Queries outage

Incident Report for The Graph

Resolved

This incident has been resolved.

Posted Oct 24, 2020 - 01:15 UTC

Monitoring

Details of events (in PDT time zone):
- 12:00pm Traffic has continued increasing on the hosted service at a rapid pace. To keep up with increased load, we created a 4th read replica for our main Postgres database.
- 12:45pm The new read replica tried to attach to the primary and the primary crashed as a result.
- 12:47pm The primary came back up, but lost all previous replicas. The only way to address this in Google Cloud is to delete the replicas and create new ones. This is a slow process and there's nothing that can be done to speed it up.
- 14:31 After the additional replicas were created the primary crashed again and lost all the replicas. The primary did not start on its own and needed manual intervention to get back in a working state.
- 15:00 We started creating new replicas and this time decided to turn off queries to the hosted service while that was happening to prevent the replicas or primary from falling over again.
- 16:00 The first replica that was created failed and needed to be recreated
- 18:00 All replicas became functional again and querying was turned back on.
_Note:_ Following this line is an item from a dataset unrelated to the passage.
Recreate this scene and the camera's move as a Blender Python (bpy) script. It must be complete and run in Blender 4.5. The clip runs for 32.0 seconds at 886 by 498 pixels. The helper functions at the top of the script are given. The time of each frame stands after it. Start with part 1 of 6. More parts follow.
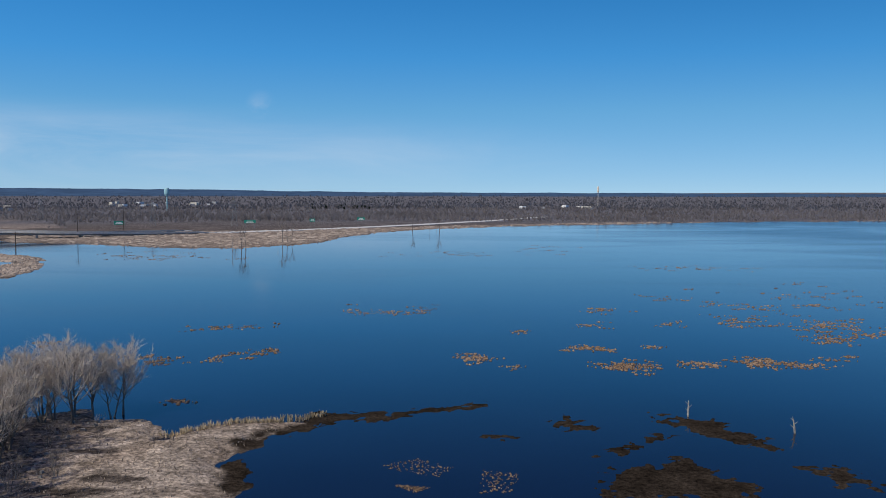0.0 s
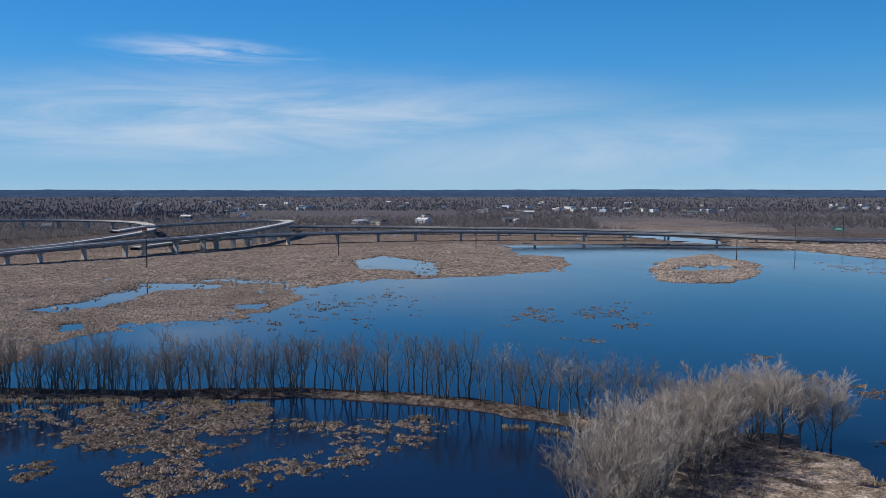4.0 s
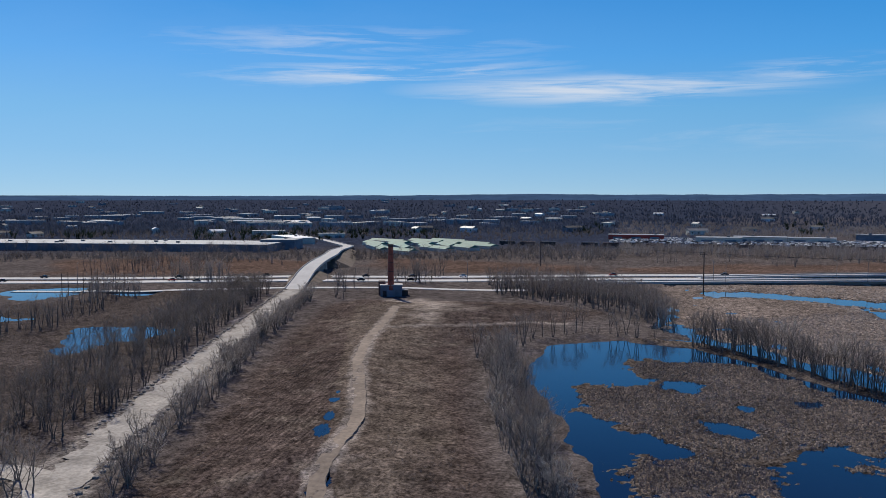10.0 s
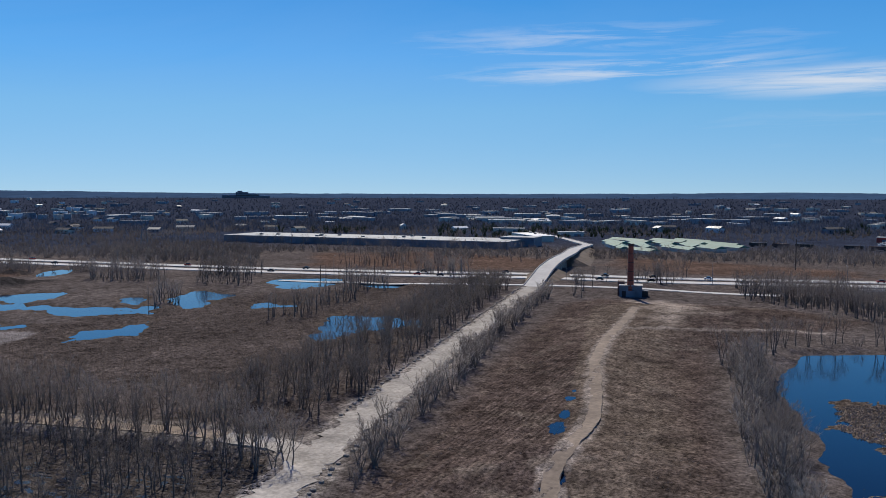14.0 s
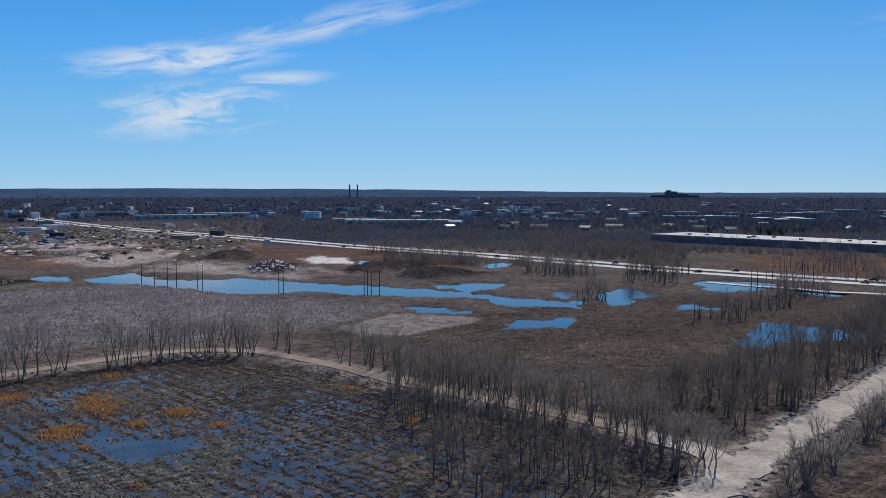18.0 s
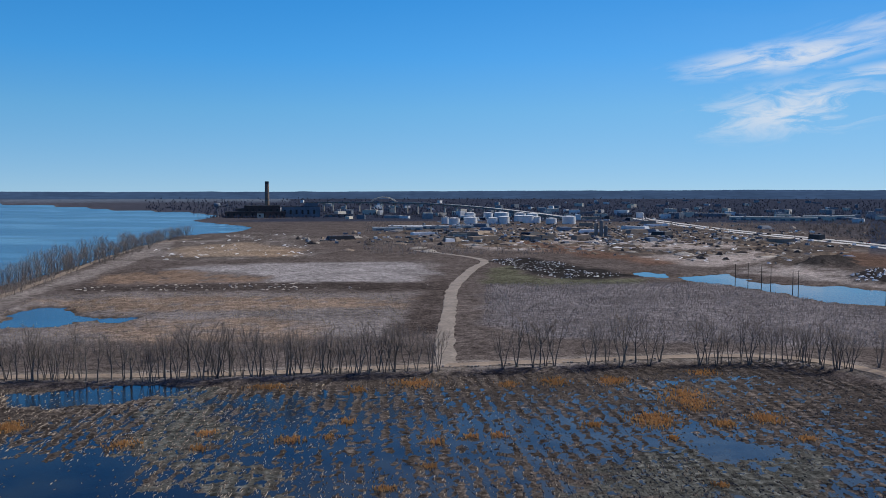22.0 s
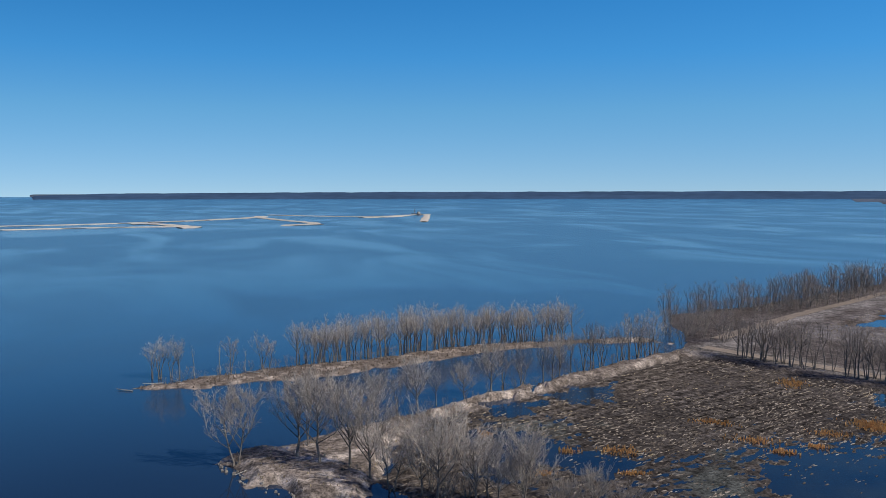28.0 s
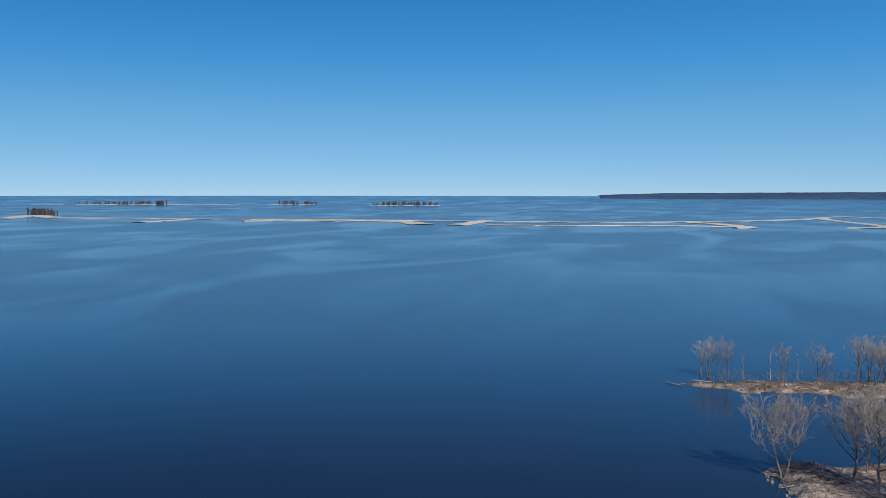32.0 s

We continue to monitor the service for any further issues.

Posted Oct 24, 2020 - 01:00 UTC

Identified

The issue has been identified and a fix is being implemented.

Posted Oct 23, 2020 - 22:15 UTC

Update

We are continuing to investigate this issue.

Posted Oct 23, 2020 - 21:51 UTC

Investigating

We are currently investigating this issue.

Posted Oct 23, 2020 - 21:51 UTC

This incident affected: Upgrade Indexer - Queries.